Claude Session History and Context Synthesis

Summary

The process of identifying, extracting, and normalizing project history from Claude Code and Claude.ai to build the Sokrates knowledge graph. This workflow involves locating local session transcripts, exporting cloud-based conversations, and preparing them for multi-agent processing into structured markdown.

Details

The Sokrates project utilizes a systematic approach to capture developer intent and architectural decisions by harvesting session data from the Claude ecosystem. This data serves as the primary source for the project’s internal wiki and Neo4j-backed knowledge graph.

Claude Code Local Storage

Claude Code stores session history locally on the developer’s machine. The primary storage location is within the user’s home directory under ~/.claude/. The structure is organized by project paths, where the path to the project root is slugified to create a unique directory name.

For the Sokrates project located at /home/rationallyprime/projects/sokrates, the transcripts are stored at: ~/.claude/projects/-home-rationallyprime-projects-sokrates/

The storage schema includes:

  • <uuid>.jsonl files: Individual session transcripts stored in JSON Lines format, where each line represents a single message or tool interaction.
  • <uuid>/ directories: Folders containing auxiliary session data, such as task lists, plans, and intermediate agent states.
  • memory/ directory: A project-specific location for the Claude Code auto-memory system, which persists across sessions but is distinct from the raw transcripts.
  • ~/.claude/history.jsonl: A global index file that tracks session metadata across all projects on the machine.

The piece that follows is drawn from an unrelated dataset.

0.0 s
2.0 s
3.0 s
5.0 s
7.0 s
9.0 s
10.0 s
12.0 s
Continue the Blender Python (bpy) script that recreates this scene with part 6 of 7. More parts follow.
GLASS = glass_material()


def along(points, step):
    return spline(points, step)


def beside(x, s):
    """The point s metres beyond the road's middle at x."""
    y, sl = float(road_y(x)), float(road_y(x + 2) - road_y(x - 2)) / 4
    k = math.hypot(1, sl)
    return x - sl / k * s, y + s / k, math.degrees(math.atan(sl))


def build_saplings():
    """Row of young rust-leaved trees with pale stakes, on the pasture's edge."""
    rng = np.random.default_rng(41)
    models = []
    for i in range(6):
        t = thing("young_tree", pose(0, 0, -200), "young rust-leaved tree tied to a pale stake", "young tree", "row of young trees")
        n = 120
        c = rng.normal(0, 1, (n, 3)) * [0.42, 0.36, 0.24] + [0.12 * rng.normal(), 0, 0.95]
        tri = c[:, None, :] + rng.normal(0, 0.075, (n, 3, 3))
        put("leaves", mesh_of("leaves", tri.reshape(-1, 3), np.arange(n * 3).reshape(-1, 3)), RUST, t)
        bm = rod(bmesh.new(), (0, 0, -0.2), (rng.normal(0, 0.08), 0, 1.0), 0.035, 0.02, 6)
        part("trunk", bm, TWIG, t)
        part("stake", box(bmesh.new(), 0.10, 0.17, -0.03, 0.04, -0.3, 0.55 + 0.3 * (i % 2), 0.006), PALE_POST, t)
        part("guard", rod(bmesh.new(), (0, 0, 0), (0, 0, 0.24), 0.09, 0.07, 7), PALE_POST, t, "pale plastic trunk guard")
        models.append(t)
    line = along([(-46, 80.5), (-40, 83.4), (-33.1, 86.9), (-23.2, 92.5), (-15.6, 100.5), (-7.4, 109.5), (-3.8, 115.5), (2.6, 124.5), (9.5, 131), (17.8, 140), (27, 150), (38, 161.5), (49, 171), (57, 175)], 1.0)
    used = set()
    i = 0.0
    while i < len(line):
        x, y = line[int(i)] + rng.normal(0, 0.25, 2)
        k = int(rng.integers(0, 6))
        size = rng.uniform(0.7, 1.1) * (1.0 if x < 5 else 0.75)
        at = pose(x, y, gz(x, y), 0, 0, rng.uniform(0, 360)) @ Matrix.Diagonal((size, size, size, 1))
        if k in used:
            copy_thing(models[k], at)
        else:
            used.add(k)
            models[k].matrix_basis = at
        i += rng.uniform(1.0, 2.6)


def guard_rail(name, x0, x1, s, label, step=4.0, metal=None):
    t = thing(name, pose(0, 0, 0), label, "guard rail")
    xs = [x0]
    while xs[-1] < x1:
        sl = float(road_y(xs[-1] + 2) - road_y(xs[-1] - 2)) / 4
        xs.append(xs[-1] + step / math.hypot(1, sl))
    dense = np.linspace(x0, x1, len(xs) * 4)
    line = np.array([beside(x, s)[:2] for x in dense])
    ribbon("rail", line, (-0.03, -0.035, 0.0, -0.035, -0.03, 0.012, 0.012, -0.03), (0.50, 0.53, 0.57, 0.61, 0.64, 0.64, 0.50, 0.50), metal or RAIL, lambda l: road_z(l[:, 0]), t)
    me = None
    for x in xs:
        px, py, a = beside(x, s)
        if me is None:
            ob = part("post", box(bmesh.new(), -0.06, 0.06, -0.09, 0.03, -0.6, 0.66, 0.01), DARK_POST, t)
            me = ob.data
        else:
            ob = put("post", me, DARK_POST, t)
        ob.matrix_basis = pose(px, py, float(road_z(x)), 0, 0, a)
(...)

Context Extraction Workflow

The synthesis process follows a multi-step pipeline to consolidate disparate data sources:

  1. Local Extraction: Session .jsonl files are copied from the ~/.claude directory into a dedicated, git-ignored docs/ directory within the project repository.
  2. Cloud Export: Conversations from the Claude.ai web interface are exported in JSON format. JSON is preferred over Markdown or plain text for these exports to maintain parity with the local .jsonl structure, ensuring easier parsing by downstream agents.
  3. Normalization and Processing: The combined dataset (local transcripts and cloud exports) is processed using a “team of agents” approach. This involves utilizing high-reasoning models (Claude 3.5 Sonnet) for synthesis and high-throughput models (such as Gemini 1.5 Flash) for initial data cleaning and chunking.
  4. Wiki Generation: The processed data is transformed into structured Markdown files. These files are initially organized within an Obsidian vault to visualize the knowledge graph before being finalized as a wiki for the Sokrates team.

This process ensures that “ephemeral” developer conversations are converted into “persistent” organizational knowledge, adhering to the project’s goal of creating an AI-augmented operations department.